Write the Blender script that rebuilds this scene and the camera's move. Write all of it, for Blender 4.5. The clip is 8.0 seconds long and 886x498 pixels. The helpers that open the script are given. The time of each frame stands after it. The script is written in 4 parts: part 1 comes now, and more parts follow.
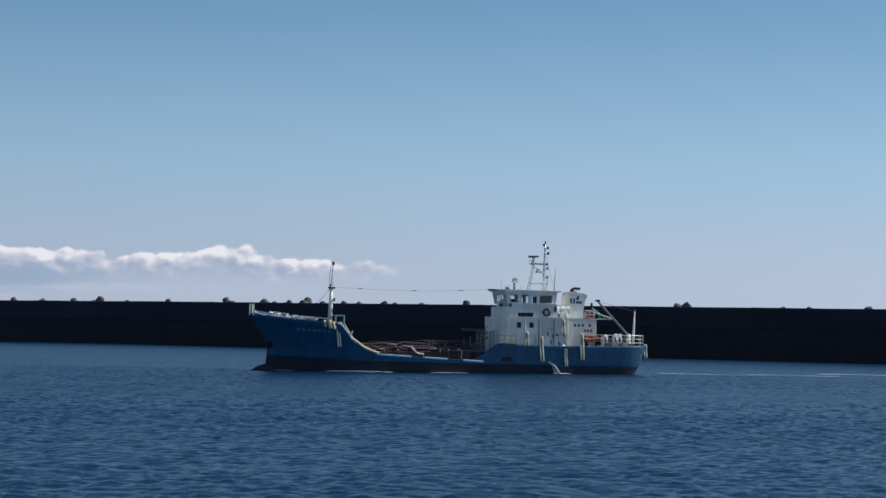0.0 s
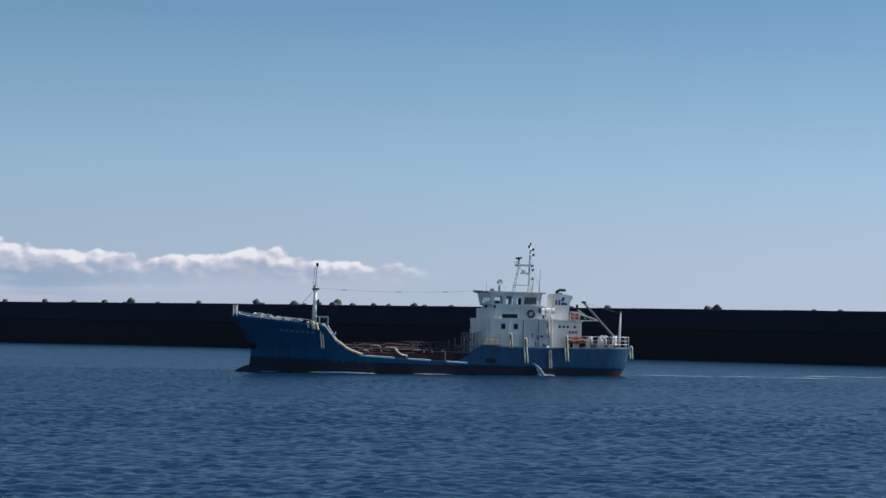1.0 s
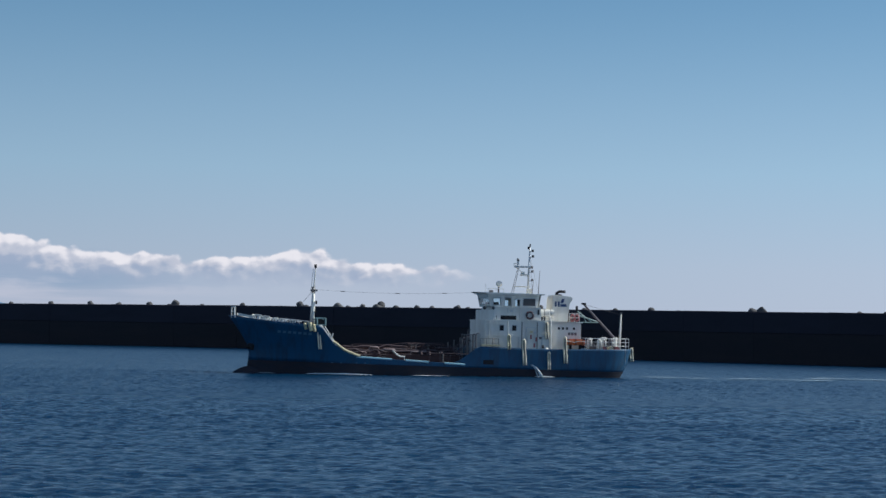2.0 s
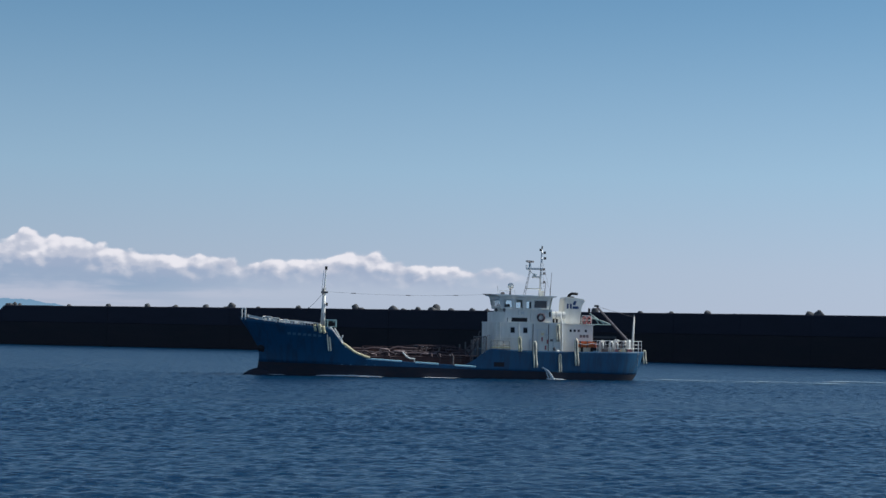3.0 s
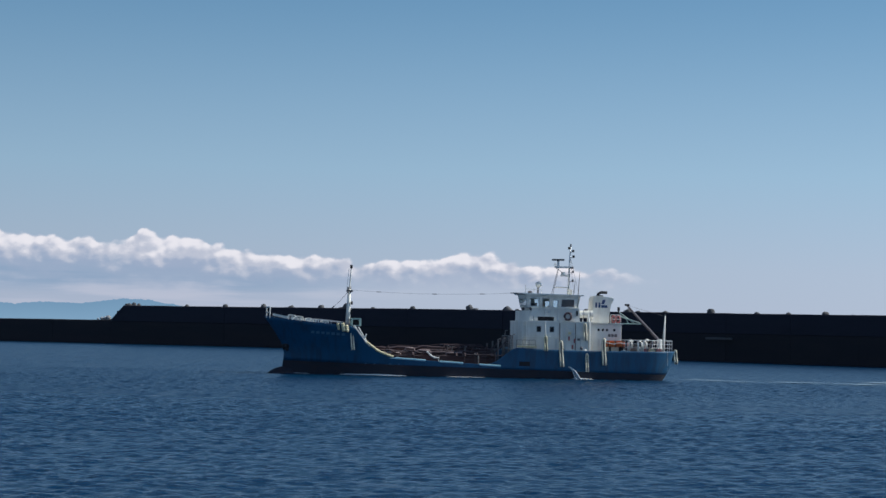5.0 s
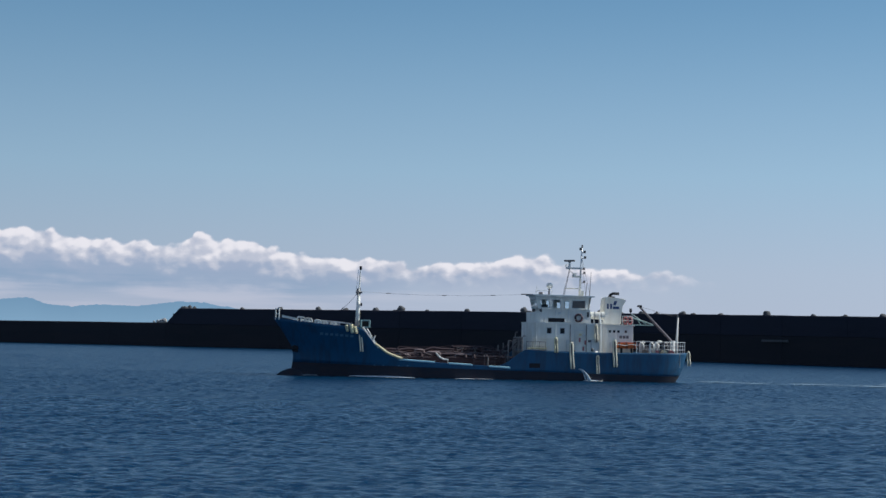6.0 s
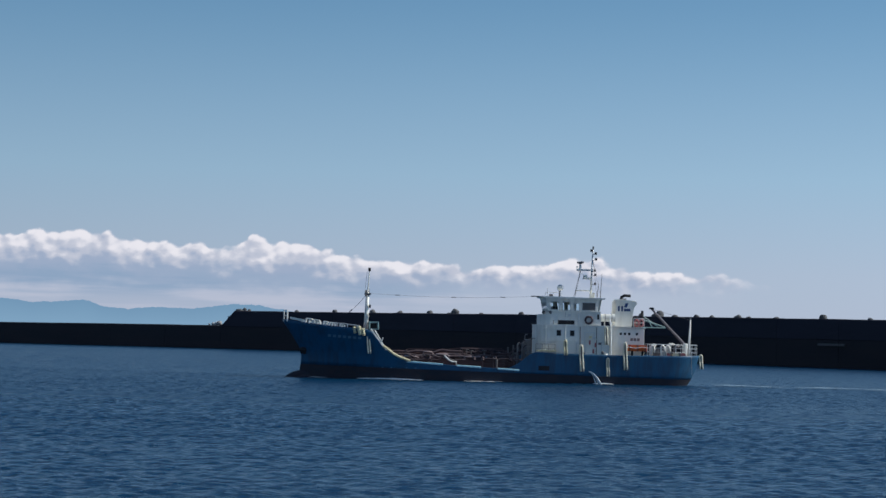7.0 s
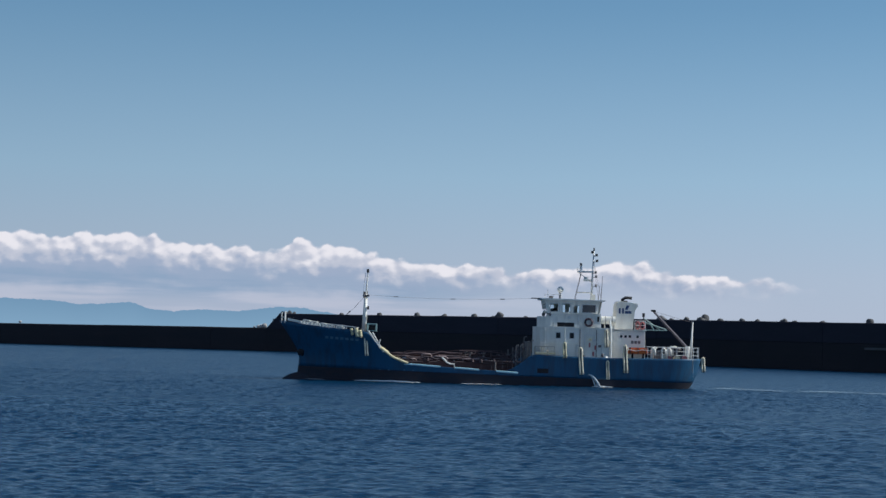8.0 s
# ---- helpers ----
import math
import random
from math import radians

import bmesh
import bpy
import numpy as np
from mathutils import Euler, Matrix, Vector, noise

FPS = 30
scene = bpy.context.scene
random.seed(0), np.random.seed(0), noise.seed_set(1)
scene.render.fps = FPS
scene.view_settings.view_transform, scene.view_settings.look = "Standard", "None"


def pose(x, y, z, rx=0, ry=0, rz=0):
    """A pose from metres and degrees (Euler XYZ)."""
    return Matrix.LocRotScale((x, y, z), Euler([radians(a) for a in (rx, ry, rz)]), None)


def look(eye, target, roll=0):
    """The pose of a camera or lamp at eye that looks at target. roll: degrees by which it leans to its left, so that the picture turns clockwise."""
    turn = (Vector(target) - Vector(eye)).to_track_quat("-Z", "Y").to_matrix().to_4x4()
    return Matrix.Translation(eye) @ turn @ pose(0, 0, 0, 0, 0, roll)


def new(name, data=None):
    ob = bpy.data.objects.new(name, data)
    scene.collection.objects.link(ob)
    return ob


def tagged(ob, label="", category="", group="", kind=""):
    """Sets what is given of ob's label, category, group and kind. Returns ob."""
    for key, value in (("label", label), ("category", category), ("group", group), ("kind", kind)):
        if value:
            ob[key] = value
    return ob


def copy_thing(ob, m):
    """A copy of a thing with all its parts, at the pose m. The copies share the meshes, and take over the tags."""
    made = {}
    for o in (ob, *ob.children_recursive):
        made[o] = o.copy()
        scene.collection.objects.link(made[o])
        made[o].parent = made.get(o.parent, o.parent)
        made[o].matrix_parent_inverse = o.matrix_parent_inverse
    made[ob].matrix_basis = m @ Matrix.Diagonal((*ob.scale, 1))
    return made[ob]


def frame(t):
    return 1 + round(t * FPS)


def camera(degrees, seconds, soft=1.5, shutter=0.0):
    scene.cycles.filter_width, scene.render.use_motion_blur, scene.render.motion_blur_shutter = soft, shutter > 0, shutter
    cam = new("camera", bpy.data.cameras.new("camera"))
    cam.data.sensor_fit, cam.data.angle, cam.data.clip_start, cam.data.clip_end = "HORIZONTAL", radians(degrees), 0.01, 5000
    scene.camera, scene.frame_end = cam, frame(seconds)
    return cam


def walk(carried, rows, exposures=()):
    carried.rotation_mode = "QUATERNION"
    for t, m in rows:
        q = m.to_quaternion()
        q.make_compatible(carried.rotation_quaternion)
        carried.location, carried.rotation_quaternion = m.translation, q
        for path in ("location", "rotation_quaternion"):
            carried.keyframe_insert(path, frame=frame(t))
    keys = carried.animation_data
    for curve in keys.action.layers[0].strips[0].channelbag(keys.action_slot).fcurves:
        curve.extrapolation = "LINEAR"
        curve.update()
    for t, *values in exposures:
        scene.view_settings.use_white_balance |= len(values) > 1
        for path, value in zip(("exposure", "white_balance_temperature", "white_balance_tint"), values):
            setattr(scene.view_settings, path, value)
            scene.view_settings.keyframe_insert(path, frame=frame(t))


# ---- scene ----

→ Task statement: In the listing above, locate the line containing "# ---- helpers" and the line containing "of a camera". Extract those two lines and every line between them, exactly as written, and only those.

→ Worked solution:
# ---- helpers ----
import math
import random
from math import radians

import bmesh
import bpy
import numpy as np
from mathutils import Euler, Matrix, Vector, noise

FPS = 30
scene = bpy.context.scene
random.seed(0), np.random.seed(0), noise.seed_set(1)
scene.render.fps = FPS
scene.view_settings.view_transform, scene.view_settings.look = "Standard", "None"


def pose(x, y, z, rx=0, ry=0, rz=0):
    """A pose from metres and degrees (Euler XYZ)."""
    return Matrix.LocRotScale((x, y, z), Euler([radians(a) for a in (rx, ry, rz)]), None)


def look(eye, target, roll=0):
    """The pose of a camera or lamp at eye that looks at target. roll: degrees by which it leans to its left, so that the picture turns clockwise."""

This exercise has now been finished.